Time to sell US Treasuries?

The Super Committee’s failure to compromise on $US1.2 trillion in budget savings won’t much affect the deficit and US credit ratings – or the interest rates and prices of US Treasuries. Still investors should limit holdings of those securities – the long-term outlook is not good.

Although the Super Committee did not reach consensus on a combination of spending cuts and tax hikes, the Budget Control Act automatically triggers $1.2 trillion reductions in defence outlays, non-entitlement domestic spending and some payments to hospitals and healthcare providers.

Savings from winding down wars in Afghanistan and Iraq were already scored into budget projections; hence, new defence cuts will be from the ‘base’ military budget that maintains readiness and defends US security interests around the globe.

The Budget Control Act, passed in August, already cut defence spending by $450 billion over 10 years, and another $500 billion is simply unacceptable. US hardware is ageing – sons fly the same fighters as did their fathers; cyber warfare requires new capabilities beyond conventional land, air and sea forces; and China is building a navy and will spend on defence 60 per cent as much as the United States within a decade – with lower personnel costs and without America’s global responsibilities. More, not fewer, naval resources are needed to meet that challenge in the Pacific – on his recent trip to Asia and Australia, President Obama committed to a beefed up US presence.

Republicans in Congress will propose repealing the $500 billion cut but liberal Democrats will demand that spending be refinanced with other cuts or new taxes. Grover Norquist won’t be able to stop such a deal – hard realities, especially national security concerns, have a way of neutralising the clout of mono-line political activists.

A deal on defence spending will legitimise similar tradeoffs to reduce other Budget Act mandated cuts and make some tax increases acceptable, even among many conservative Republicans.

Consequently, the impact on the deficit of the Super Committee failure will be marginal. The budget dance that follows should not provide a basis for SP to lower its AA+ rating on US bonds, or for Moody’s and Fitch to lower their AAA ratings.

Longer-term, the cuts the Budget Act required won’t be enough. The United States will continue to borrow too much and grow too slowly until more important structural issues are addressed. Within a few years, US borrowing costs will be much higher than today.

Currently, Washington enjoys low borrowing costs, because foreign central banks, private institutions and ordinary investors are all fleeing European debt. Similarly, China’s shaky banks and dodgy accounting standards, along with Beijing’s exhortations that yuan appreciation has run to course, are causing money to flee China for America. That money is dumping into Treasuries, solid corporate and state debt, and even junk bonds.

Within a few years, that money will leave, after Europe has its ultimate financial crisis and then recovers and investors realise that China’s sovereign debt is no more risky than US paper. Rates on Treasuries will rise, as investors become much more nervous that either Washington won’t be able to continue floating $1 trillion a year in new debt or the Fed will simply roll the printing presses to buy what Treasuries investors won’t take.

Long bond rates will rise, and Treasuries bought today will lose value.

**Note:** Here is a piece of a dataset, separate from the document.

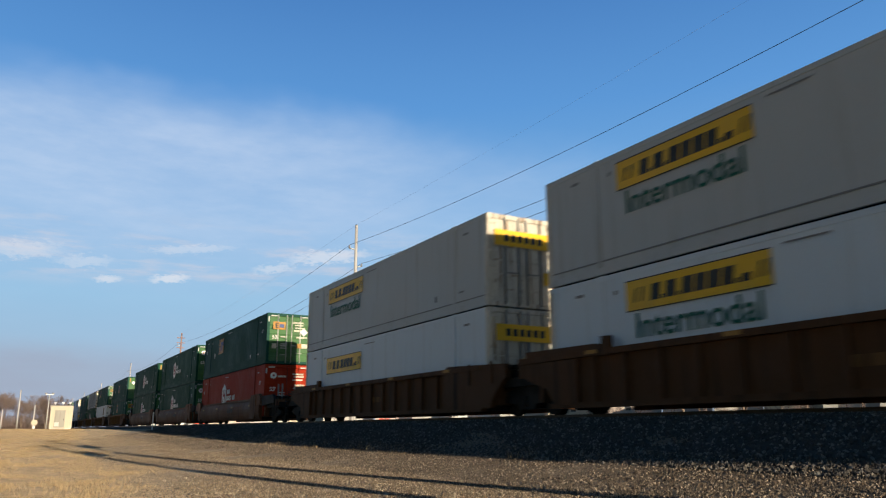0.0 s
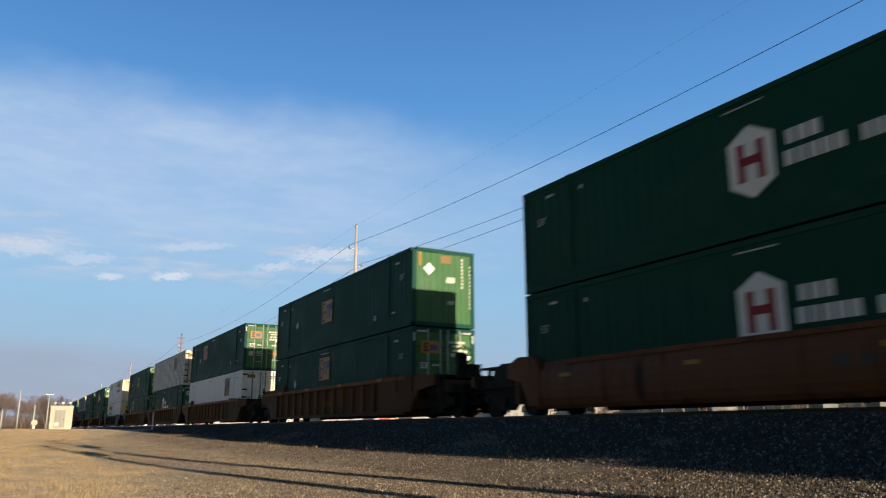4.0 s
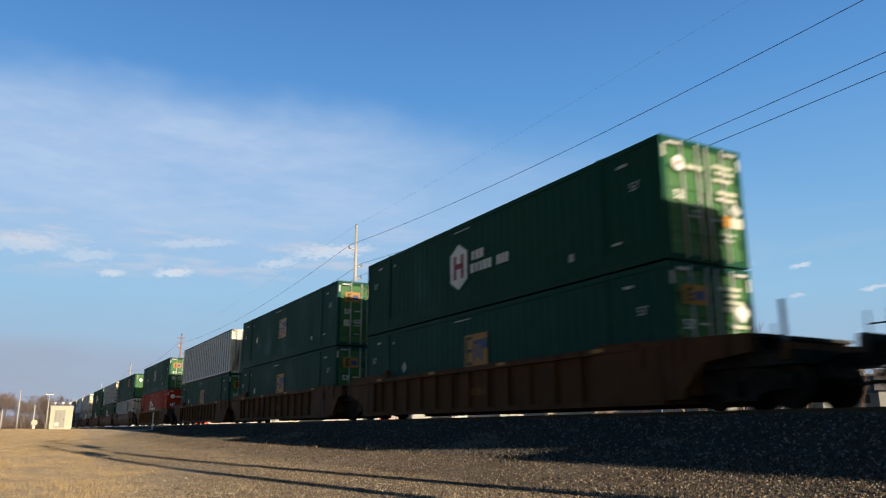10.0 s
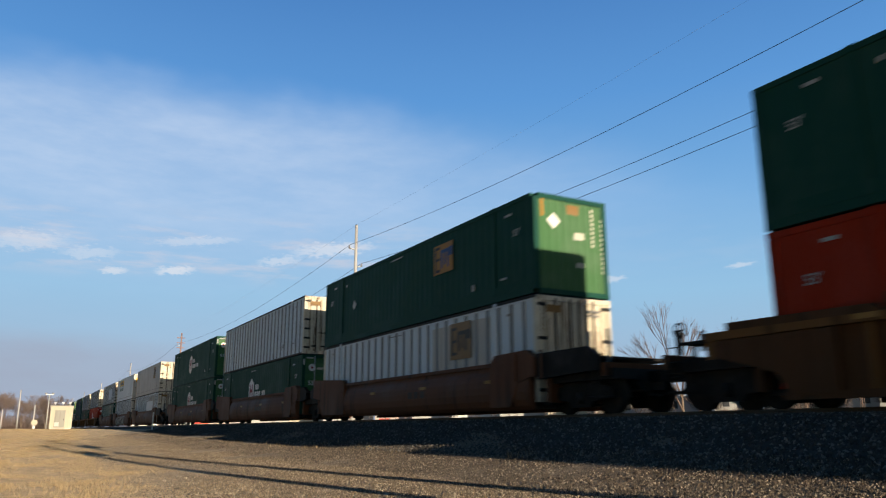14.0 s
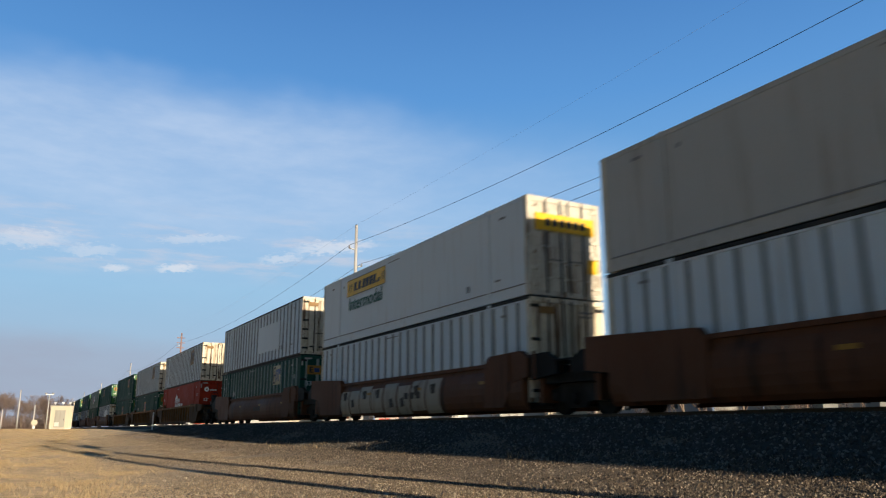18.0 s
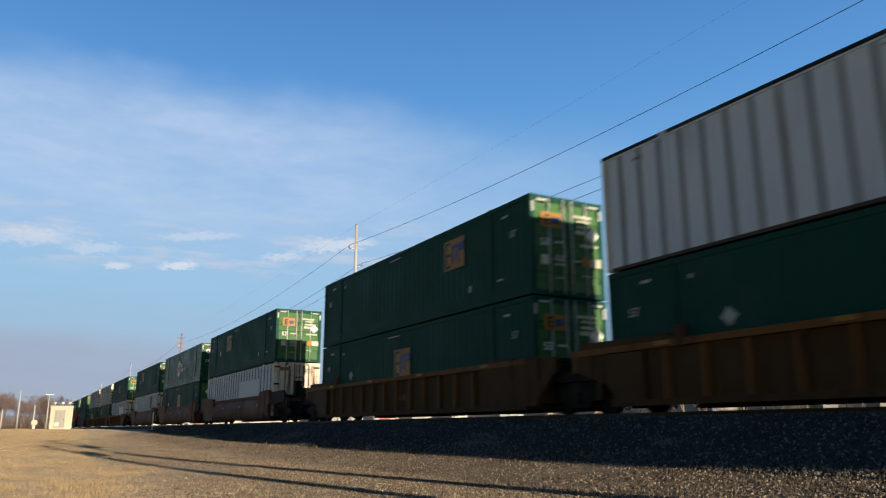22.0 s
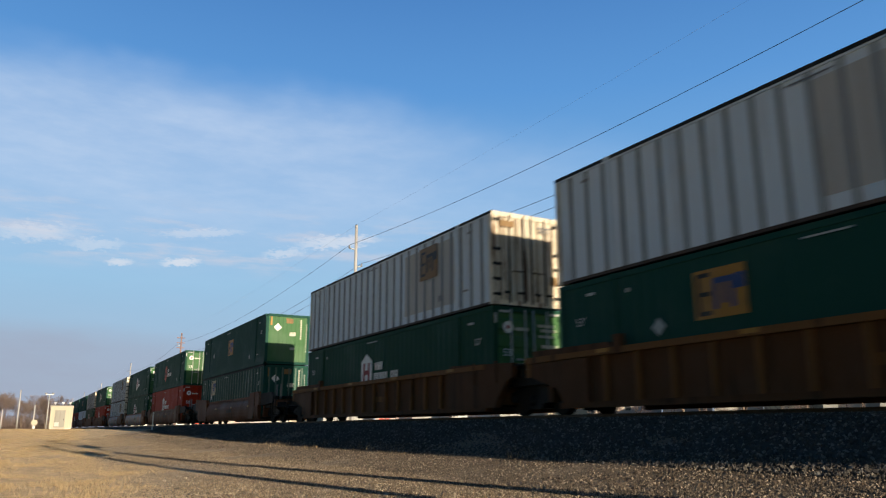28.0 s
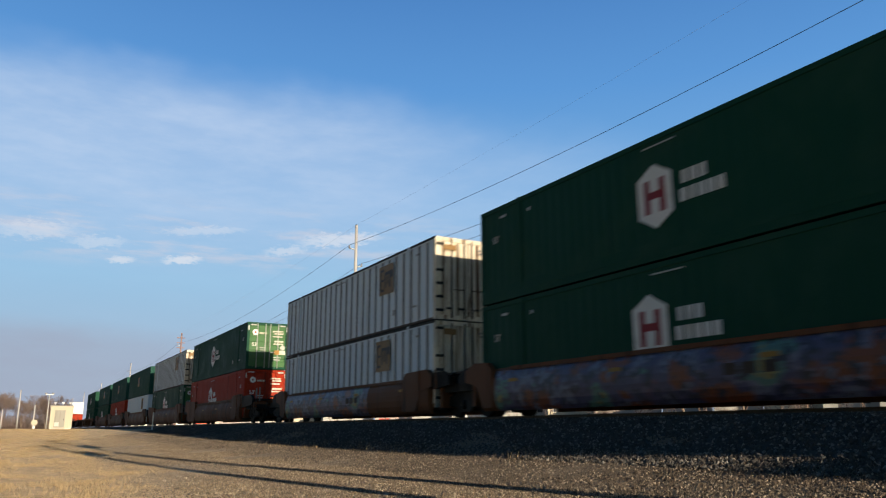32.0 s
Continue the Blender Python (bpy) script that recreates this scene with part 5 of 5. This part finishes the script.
for seed, az, d, h, sp, dep in ((3, 46.3, 62, 13.0, 0.42, 5), (8, 50.3, 75, 14.5, 0.6, 5), (5, 24.7, 120, 16.5, 0.6, 6), (11, 43.2, 90, 9.0, 0.7, 6), (12, 54.0, 85, 9.2, 0.7, 6), (13, 47.5, 95, 8.6, 0.7, 6), (14, 57.5, 100, 9.0, 0.7, 6)):
    plant_tree(seed, h, sp, dep, *polar(az, d), "bare leafless tree in front of the far houses", "bare trees behind the track")
forms = [plant_tree(20 + i, 7.5 + 1.1 * i, 0.62, 6, -13 + i * 2.2, 186 + 7 * i, "bare brown tree in the distant wood", "distant wood", FARTWIGS) for i in range(5)]
rnd = random.Random(4)
for i in range(46):
    x = rnd.uniform(-12.0, 7.5)
    y = rnd.uniform(160, 225)
    tall = 4 - (x + 12.0) / 4.6 + rnd.uniform(-1.2, 1.2)
    copy_thing(forms[int(max(0, min(4, tall)))], pose(x, y, ground_z(x, y) - 0.3, 0, 0, rnd.uniform(0, 360)))
for i in range(26):
    x, y = polar(8 + i * 2.1 + rnd.uniform(-0.7, 0.7), rnd.uniform(95, 135))
    tagged(copy_thing(forms[i % 5], pose(x, y, ground_z(x, y) - 1.5, 0, 0, rnd.uniform(0, 360))), "bare leafless garden tree before the far houses", "tree", "bare trees behind the track")
brush = B()
for i in range(7000):
    x, y = rnd.uniform(-26, 9.5), rnd.uniform(170, 215)
    z = ground_z(x, y)
    rod(brush, (x, y, z), (x + rnd.uniform(-0.8, 0.8), y + rnd.uniform(-0.5, 0.5), z + rnd.uniform(0.8, 3.4)), 0.03, 3, 0.01)
tagged(part("brush", brush, FARTWIGS), "tangled leafless brown brush under the distant trees", "brush", kind="stuff")

# ---- far houses beyond the track ----
HOUSE_WALLS = [paint("white_siding", (0.42, 0.42, 0.41), (0.22, 0.33, 0.30), 0.3, 0.6), paint("pale_brick", (0.50, 0.43, 0.40), (0.30, 0.20, 0.17), 0.4, 0.8), paint("cream_siding", (0.60, 0.54, 0.42), (0.35, 0.30, 0.22), 0.3, 0.6), paint("grey_metal_cladding", (0.36, 0.37, 0.38), (0.22, 0.21, 0.20), 0.3, 0.5), paint("pale_grey_siding", (0.66, 0.68, 0.68), (0.4, 0.4, 0.38), 0.2, 0.5), paint("teal_sign_paint", (0.05, 0.34, 0.33), (0.1, 0.2, 0.2), 0.2, 0.5), paint("red_sign_paint", (0.5, 0.05, 0.04), (0.2, 0.08, 0.06), 0.2, 0.5)]


def house(az, d, w, dep, h, wall, pitched):
    x, y = polar(az, d)
    hs = thing("house", ("pitched-roof house" if pitched else "long low flat-roofed building") + " with small windows, far behind the track", "building", "far buildings", pose(x, y, 0.2, 0, 0, -az))
    body = part("wall", bx(-w / 2, w / 2, -dep / 2, dep / 2, -0.2, h), HOUSE_WALLS[wall], hs)
    if pitched:
        part("roof", extrude(B(), [(-dep / 2 - 0.4, h), (dep / 2 + 0.4, h), (0, h + dep * 0.34)], 0, -w / 2 - 0.4, w / 2 + 0.4), ROOFGREY, hs)
        part("chimney", bx(w * 0.2, w * 0.2 + 0.7, -0.3, 0.4, h + dep * 0.1, h + dep * 0.42), HOUSE_WALLS[1], hs)
    else:
        part("roof", bx(-w / 2 - 0.15, w / 2 + 0.15, -dep / 2 - 0.15, dep / 2 + 0.15, h, h + 0.35), HOUSE_WALLS[(wall + 3) % 5], hs)
    n = max(2, int(w / 3.2))
    for i in range(n):
        xx = -w / 2 + w * (i + 0.5) / n
        for z in ([1.0, 3.9] if h > 5 else [1.0]):
            win = part("window", bx(-0.6, 0.6, -0.05, 0.05, 0, 1.4), HOUSE_WALLS[0], hs, at=(xx, -dep / 2 - 0.02, z), key="hwin")
            part("pane", bx(-0.5, 0.5, -0.06, -0.055, 0.1, 1.3), GLASS_DARK, win, key="hpane")
    part("door", bx(-0.5, 0.5, -dep / 2 - 0.06, -dep / 2, 0, 2.1), GALV, hs)
    if wall in (1, 4):
        part("sign", bx(-w * 0.4, -w * 0.12, -dep / 2 - 0.16, -dep / 2 - 0.02, 2.2, 3.1), HOUSE_WALLS[5 if wall == 4 else 6], hs, "coloured shop sign")


for az, d, w, dep, h, wall, pit in ((9, 230, 16, 10, 4.5, 4, 0), (12.5, 240, 14, 12, 5.0, 1, 0), (16, 200, 12, 9, 4.6, 0, 0), (19, 205, 10, 12, 4.8, 2, 0), (22, 190, 12, 9, 5.2, 0, 0), (25.4, 185, 9, 9, 5.0, 1, 0), (28.2, 180, 9, 9, 5.4, 0, 0), (31.5, 175, 11, 12, 5.2, 4, 0), (35, 165, 10, 9, 5.6, 0, 0), (38.6, 160, 10, 10, 5.6, 2, 0), (42.5, 150, 12, 8, 5.8, 1, 0), (46.6, 140, 8, 9, 5.8, 1, 0), (50, 130, 7, 8, 5.4, 0, 1), (53.5, 128, 8, 9, 5.6, 2, 1), (57, 122, 7, 8, 5.4, 0, 1), (60.6, 120, 8, 9, 5.6, 0, 1), (64.5, 118, 8, 9, 5.6, 2, 1)):
    house(az, d, w, dep, h, wall, pit)


# ---- posts and cabinet near the hut ----
def post(x, y, h, lab, cross=False):
    p = thing("post", lab, "post", m=pose(x, y, ground_z(x, y)))
    part("pole", rod(B(), (0, 0, -0.2), (0, 0, h), 0.09, 8, 0.07), WOOD if not cross else GALV, p)
    if cross:
        part("lamp_arm", bx(-0.5, 0.5, -0.05, 0.05, h - 0.05, h + 0.05), GALV, p)
        for sx in (-0.45, 0.45):
            part("lamp_head", bx(sx - 0.16, sx + 0.16, -0.15, 0.15, h + 0.05, h + 0.22), STEELGREY, p)


post(0.25, 105, 4.6, "weathered wooden post standing in dry grass")
post(2.0, 108, 2.9, "short weathered wooden post standing in dry grass")
post(4.0, 125, 4.9, "grey steel lamp post with a double head", True)
post(-1.6, 120, 2.6, "leaning grey wooden fence post in dry grass")
cab = thing("relay_cabinet", "small rounded white relay cabinet on a short leg", "cabinet", m=pose(2.05, 104, ground_z(2.05, 104)))
part("body", rod(B(), (0, -0.3, 0.75), (0, 0.3, 0.75), 0.34, 14), SHED, cab)
part("leg", bx(-0.1, 0.1, -0.1, 0.1, -0.2, 0.4), GALV, cab)
mark_post = thing("track_marker", "thin white marker post beside the ballast", "marker post", m=pose(10.2, 69, ground_z(10.2, 69)))
part("post", bx(-0.05, 0.05, -0.05, 0.05, -0.2, 1.5), LOGOWHITE, mark_post)


# ---- stones, straw and weeds ----
def stones(name, label, mat, spots, smin, smax, seed):
    rng = np.random.RandomState(seed)
    base = np.array([(1, 0, 0), (-1, 0, 0), (0, 1, 0), (0, -1, 0), (0, 0, 1), (0, 0, -1)], float)
    tri = np.array([(0, 2, 4), (2, 1, 4), (1, 3, 4), (3, 0, 4), (2, 0, 5), (1, 2, 5), (3, 1, 5), (0, 3, 5)])
    n = len(spots)
    size = rng.uniform(smin, smax, (n, 1, 1)) * rng.uniform(0.6, 1.3, (n, 1, 3))
    v = base[None] * size * rng.uniform(0.75, 1.25, (n, 6, 1))
    a, t = rng.uniform(0, 6.28, n), rng.uniform(-0.6, 0.6, n)
    ca, sa, ct, st = np.cos(a), np.sin(a), np.cos(t), np.sin(t)
    x, y, z = v[..., 0], v[..., 1], v[..., 2]
    y, z = y * ct[:, None] - z * st[:, None], y * st[:, None] + z * ct[:, None]
    x, y = x * ca[:, None] - y * sa[:, None], x * sa[:, None] + y * ca[:, None]
    v = np.stack([x, y, z], -1) + np.array(spots)[:, None]
    f = (tri[None] + (np.arange(n) * 6)[:, None, None]).reshape(-1, 3)
    me = bpy.data.meshes.new(name)
    me.from_pydata(v.reshape(-1, 3).tolist(), [], f.tolist())
    me.materials.append(mat)
    return tagged(new(name, me), label, "stones", kind="stuff")


def scatter(n, x0, x1, y0, y1, seed, power=2.0, keep=None):
    rng = random.Random(seed)
    out = []
    while len(out) < n:
        x, y = rng.uniform(x0, x1), y0 + (y1 - y0) * rng.random() ** power
        if keep is None or keep(x, y, rng):
            out.append((x, y, ground_z(x, y) + 0.012))
    return out


def gravel_zone(x, y, rng):
    edge = 2.7 + 1.8 * noise.noise((x * 0.2, y * 0.12, 7.0)) + max(0.0, y - 30.0) * 0.04
    return rng.random() < min(1.0, max(0.04, (x - edge) / 2.2))


stones("gravel", "pale loose gravel scattered over dirt beside the track", PALE_STONES, scatter(85000, 1.0, 6.6, 4, 60, 1, 1.6, gravel_zone), 0.006, 0.016, 1)
stones("cinders", "brown cinder gravel along the foot of the ballast", CINDER, scatter(62000, 6.1, 9.4, 4, 60, 3, 1.6, lambda x, y, rng: rng.random() < min(1.0, (x - 6.0) / 0.8)), 0.006, 0.018, 3)
stones("ballast_stones", "grey angular ballast stones on the embankment slope", STONES, scatter(42000, 8.6, 12.3, 3, 70, 2, 1.6), 0.018, 0.042, 2)


def blades(name, label, spots, hmin, hmax, seed, lean=0.6, wide=0.006):
    rng = random.Random(seed)
    verts, faces = [], []
    for x, y, z in spots:
        h, a = rng.uniform(hmin, hmax), rng.uniform(0, 6.283)
        dx, dy = math.cos(a) * wide, math.sin(a) * wide
        lx, ly = rng.uniform(-lean, lean) * h, rng.uniform(-lean, lean) * h
        k = len(verts)
        verts += [(x - dx, y - dy, z - 0.02), (x + dx, y + dy, z - 0.02), (x + lx * 0.4 + dx * 0.7, y + ly * 0.4 + dy * 0.7, z + h * 0.6), (x + lx * 0.4 - dx * 0.7, y + ly * 0.4 - dy * 0.7, z + h * 0.6), (x + lx, y + ly, z + h)]
        faces += [(k, k + 1, k + 2, k + 3), (k + 3, k + 2, k + 4)]
    me = bpy.data.meshes.new(name)
    me.from_pydata(verts, [], faces)
    me.materials.append(GRASS)
    return tagged(new(name, me), label, "grass", kind="stuff")


def grass_zone(x, y, rng):
    edge = 3.2 + 1.8 * noise.noise((x * 0.2, y * 0.12, 7.0)) + max(0.0, y - 30.0) * 0.06
    return rng.random() < min(1.0, max(0.02, (edge - x) / 1.6)) * max(0.12, min(1.0, 0.45 + 1.5 * noise.noise((x * 1.1, y * 0.6, 2.0))))


blades("dry_grass", "short dry straw-coloured grass on the open ground", scatter(200000, -7.0, 6.5, 8, 95, 5, 1.6, grass_zone), 0.018, 0.055, 5, 1.6, 0.0036)
weeds = []
for cx, cy, n, r in ((8.4, 24, 70, 0.7), (8.5, 27.5, 60, 0.8), (8.4, 31, 60, 0.9), (8.7, 20.5, 40, 0.5), (8.7, 12.5, 22, 0.25), (8.3, 17.5, 30, 0.4), (8.5, 40, 40, 0.8)):
    rg = random.Random(int(cx * 10 + cy))
    for i in range(n):
        x, y = cx + rg.gauss(0, r * 0.5), cy + rg.gauss(0, r)
        weeds.append((x, y, ground_z(x, y)))
blades("weeds", "tall dry weeds along the edge of the ballast", weeds[::2], 0.06, 0.2, 6, 0.5, 0.006)


# ---- motion ----
def motions():
    walk(SKY, [(t, pose(0, 0, 0, -0.9 + 0.044 * t, 0, 0.35 - 0.022 * t)) for t in (0, 16, 32)])
    for ob, s, z, turn in MOVERS:
        walk(ob, [(t, pose(TRACK_X, s - run(t), z, 0, 0, turn)) for t in TIMES])


motions()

Simply, in 2014, why would someone pay as much for Treasuries maturing 27 years later and yielding 3 per cent, when a new 30-year bond pays 5 per cent? At that point investors who purchased bonds today either must wait for those to mature and endure low interest rates, or take a haircut if they sell.

The message to the ordinary investor is simple, Treasuries are safe up to a point – the US government can always print money if necessary to honour its debt – but those investors should only buy bonds with maturities no longer than their circumstances permit them to have their money tied up. Treasuries won’t long be a liquid investment.

Peter Morici is a professor at the Smith School of Business at the University of Maryland and former chief economist at the US International Trade Commission.